Strangely, all 3 packages work fine in Python and IPython consoles with no problems at all!
I have googled and made the following attempts:
delete and reinstall numpy -> no change
append numpy directory to sys.path -> no change
install a lot of other external packages just to see if it's only related to numpy -> they are all working fine in both consoles and notebook, except scipy giving some error related to numpy
Thank you for your help!
My gcc is version 4.2.1.
I have fixed this by setting the LD_LBRARY_PATH to /usr/local/lib/gcc48. gcc48 is already installed in my system.
To avoid setting the path every time, I've added the following line to /.cshrc:
setenv LD_LIBRARY_PATH /usr/local/lib/gcc48
edit:
This won't work is you want to start the notebook server automatically by adding to crontab:
#reboot /usr/local/bin/jupyter-notebook
the same error appears when trying to import numpy and modules depending on numpy
I fixed this by making a copy of /usr/local/bin/jupyter-notebook and added the following lines:
import sys
import re
----------------- add these 2 lines below --------------
import os
os.environ['LD_LIBRARY_PATH'] = '/usr/local/lib/gcc48'
....
Add the new file to crontab instead of jupyter-notebook.
The issue is not with your python modules.
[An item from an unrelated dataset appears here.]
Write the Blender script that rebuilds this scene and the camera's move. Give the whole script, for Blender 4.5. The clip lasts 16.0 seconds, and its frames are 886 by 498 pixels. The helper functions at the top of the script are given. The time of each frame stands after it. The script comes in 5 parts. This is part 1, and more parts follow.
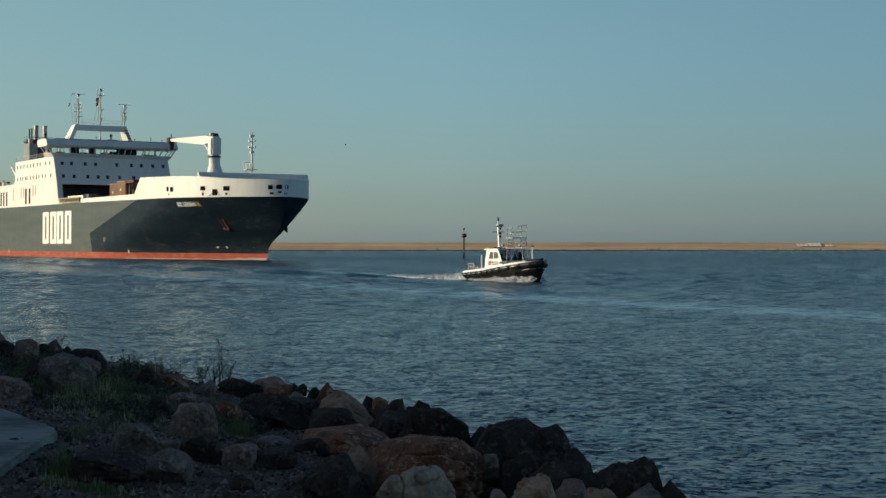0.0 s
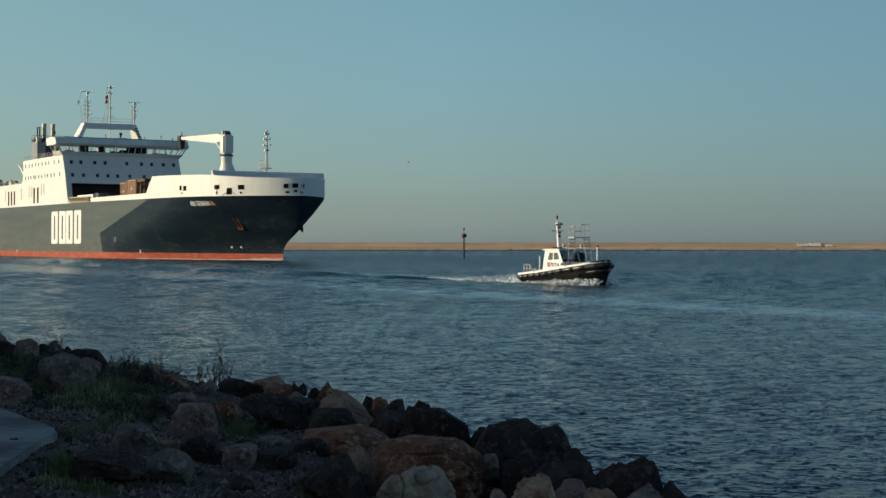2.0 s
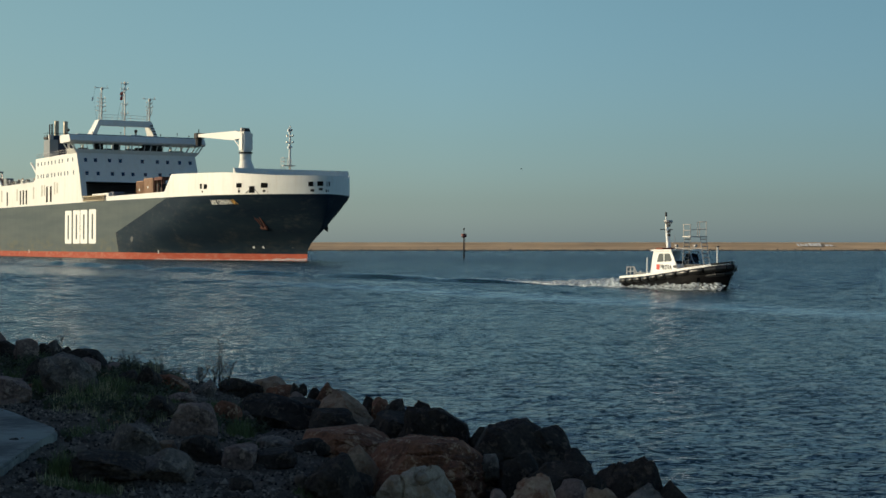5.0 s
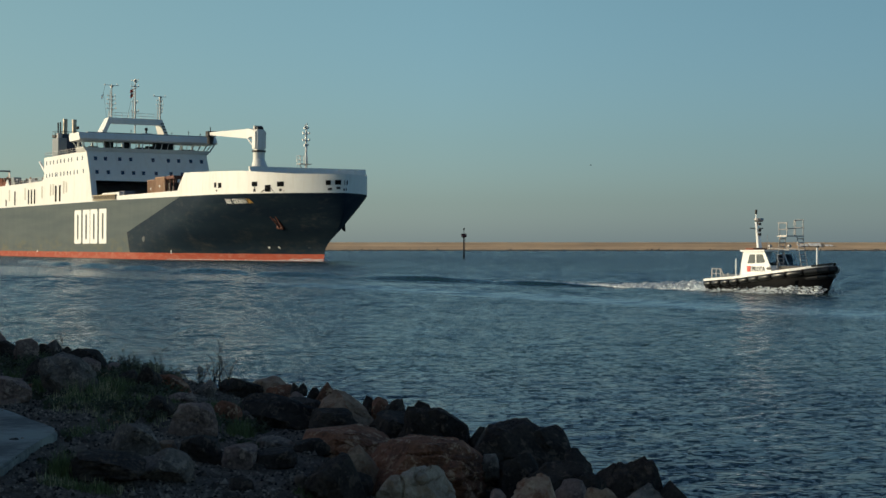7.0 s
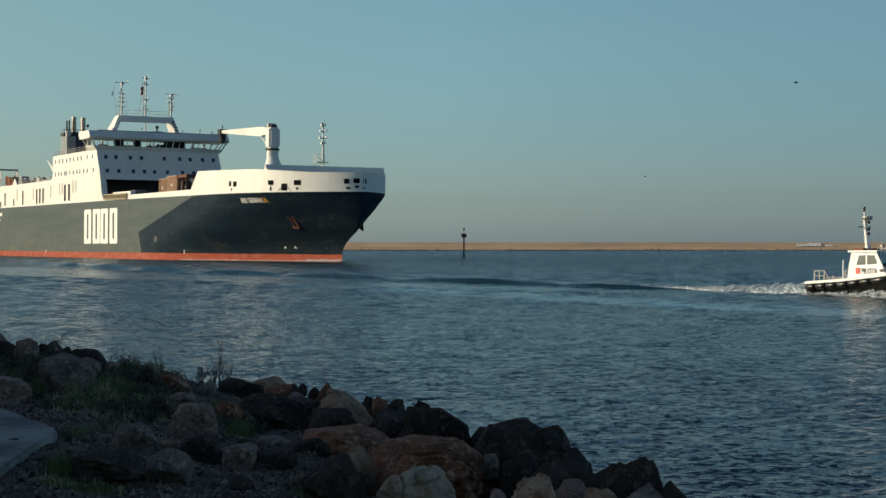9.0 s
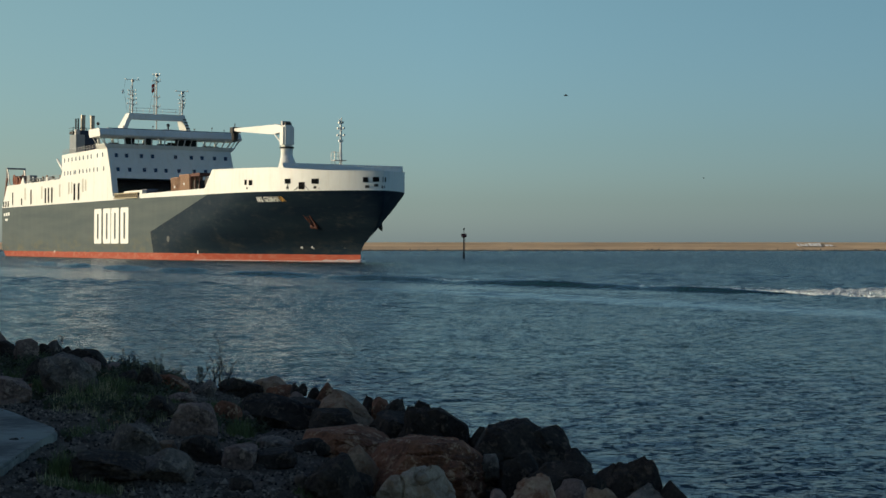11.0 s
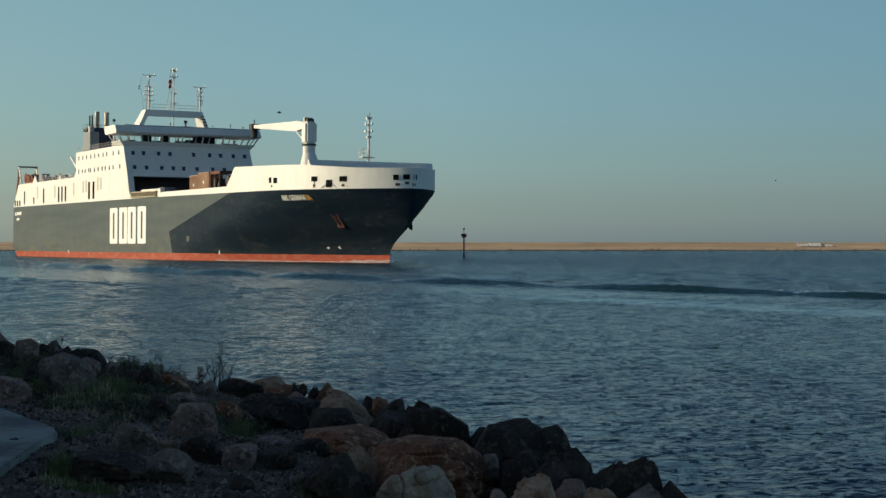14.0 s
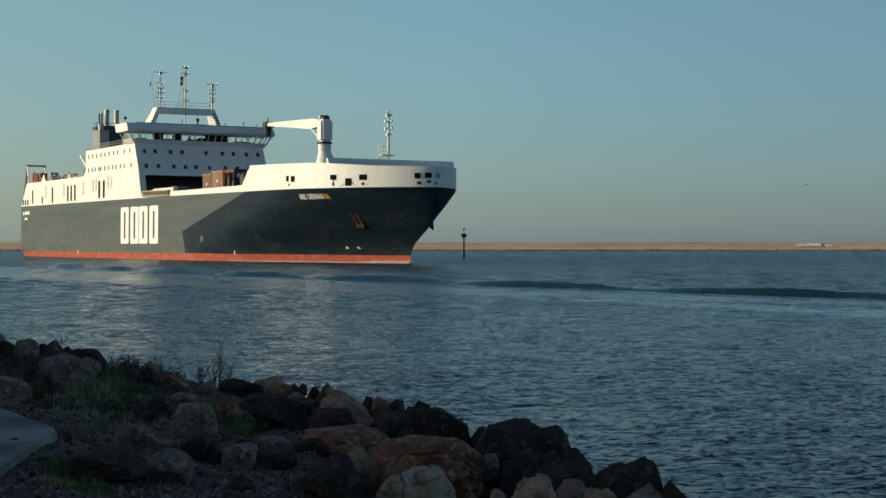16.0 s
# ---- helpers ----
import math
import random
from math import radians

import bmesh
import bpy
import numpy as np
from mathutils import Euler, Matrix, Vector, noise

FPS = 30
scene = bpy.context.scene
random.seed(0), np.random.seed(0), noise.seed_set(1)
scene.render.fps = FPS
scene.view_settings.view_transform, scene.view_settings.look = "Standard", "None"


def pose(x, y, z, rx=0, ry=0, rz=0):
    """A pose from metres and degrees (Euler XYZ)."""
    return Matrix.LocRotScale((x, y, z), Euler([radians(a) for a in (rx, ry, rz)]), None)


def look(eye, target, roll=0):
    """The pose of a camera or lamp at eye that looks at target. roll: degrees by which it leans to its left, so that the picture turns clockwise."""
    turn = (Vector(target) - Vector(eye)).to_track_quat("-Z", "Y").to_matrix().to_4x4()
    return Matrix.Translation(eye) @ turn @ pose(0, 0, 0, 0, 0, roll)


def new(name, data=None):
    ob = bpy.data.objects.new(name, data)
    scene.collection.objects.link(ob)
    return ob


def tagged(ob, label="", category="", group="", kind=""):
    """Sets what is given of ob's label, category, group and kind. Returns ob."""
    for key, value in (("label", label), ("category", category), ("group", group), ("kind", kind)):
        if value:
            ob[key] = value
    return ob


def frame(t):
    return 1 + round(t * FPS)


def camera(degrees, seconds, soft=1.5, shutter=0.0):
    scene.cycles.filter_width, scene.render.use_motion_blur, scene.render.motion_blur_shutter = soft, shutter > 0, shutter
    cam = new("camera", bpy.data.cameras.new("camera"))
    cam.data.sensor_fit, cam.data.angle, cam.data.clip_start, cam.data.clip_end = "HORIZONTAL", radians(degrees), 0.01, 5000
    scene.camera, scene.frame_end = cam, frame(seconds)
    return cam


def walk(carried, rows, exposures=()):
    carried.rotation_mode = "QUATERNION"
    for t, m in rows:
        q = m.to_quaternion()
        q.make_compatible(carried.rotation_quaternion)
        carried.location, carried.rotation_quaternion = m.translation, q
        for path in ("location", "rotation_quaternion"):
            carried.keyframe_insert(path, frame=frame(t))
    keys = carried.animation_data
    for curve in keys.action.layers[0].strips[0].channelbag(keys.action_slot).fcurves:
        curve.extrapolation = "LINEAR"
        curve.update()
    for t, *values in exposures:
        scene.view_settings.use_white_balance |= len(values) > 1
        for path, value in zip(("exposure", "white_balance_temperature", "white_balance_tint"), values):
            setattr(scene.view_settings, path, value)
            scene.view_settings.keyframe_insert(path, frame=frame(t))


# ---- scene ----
# Still camera on the bank, 2.85 m above the water
cam = camera(29.29, 16.0)
walk(cam, [(0.0, pose(0, 0, 2.85, 89.835, 0, 0)), (16.0, pose(0, 0, 2.85, 89.835, 0, 0))],
     exposures=[(0.0, 0.0), (16.0, 0.0)])

# ---------------------------------------------------------------- light
SUN = Vector((-0.965, 0.10, 0.0)).normalized()
SUN_UP = radians(16)
world = bpy.data.worlds.new("evening_sky")
scene.world = world
world.use_nodes = True
wn = world.node_tree.nodes
sky = wn.new("ShaderNodeTexSky")
sky.sky_type = "NISHITA"
sky.sun_disc = False
sky.sun_elevation = SUN_UP
sky.sun_rotation = math.atan2(SUN.x, SUN.y)
sky.air_density, sky.dust_density, sky.ozone_density = 1.0, 0.9, 4.0
wn["Background"].inputs["Strength"].default_value = 0.092
# haze: the lowest air is dull and greyish, the air above it clearer
way, height = wn.new("ShaderNodeTexCoord"), wn.new("ShaderNodeSeparateXYZ")
haze, tint = wn.new("ShaderNodeValToRGB"), wn.new("ShaderNodeMix")
world.node_tree.links.new(way.outputs["Generated"], height.inputs[0])
world.node_tree.links.new(height.outputs["Z"], haze.inputs[0])
haze.color_ramp.elements[0].position, haze.color_ramp.elements[0].color = 0.0, (1.25, 1.53, 1.90, 1)
haze.color_ramp.elements[1].position, haze.color_ramp.elements[1].color = 0.15, (1.32, 1.42, 1.20, 1)
low = haze.color_ramp.elements.new(0.025)
low.color = (1.07, 1.26, 1.43, 1)
mid = haze.color_ramp.elements.new(0.06)
mid.color = (1.09, 1.25, 1.28, 1)
clear = haze.color_ramp.elements.new(0.27)
clear.color = (1.16, 1.28, 1.27, 1)
high = haze.color_ramp.elements.new(0.5)
high.color = (0.68, 0.74, 0.77, 1)
tint.data_type, tint.blend_type = "RGBA", "MULTIPLY"
tint.inputs[0].default_value = 1.0
world.node_tree.links.new(sky.outputs[0], tint.inputs[6])
world.node_tree.links.new(haze.outputs[0], tint.inputs[7])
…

The error message at the bottom, where it says ImportError: /lib/libgcc_s.so.1: version GCC_4.6.0 required by /usr/local/lib/gcc48/libgfortran.so.3 not found indicates that it's a dependency error with the Fortran library. Apparently it wants gcc 4.6 or higher, and apparently you have a lower version installed. Not being familiar with Python libraries or your setup, my guess is that it could be an issue with /usr/ports/devel/py-fortran. I would recommend checking the gcc version on your machine with gcc -v and whatever fortran-related ports you have installed with pkg info and then take it from there.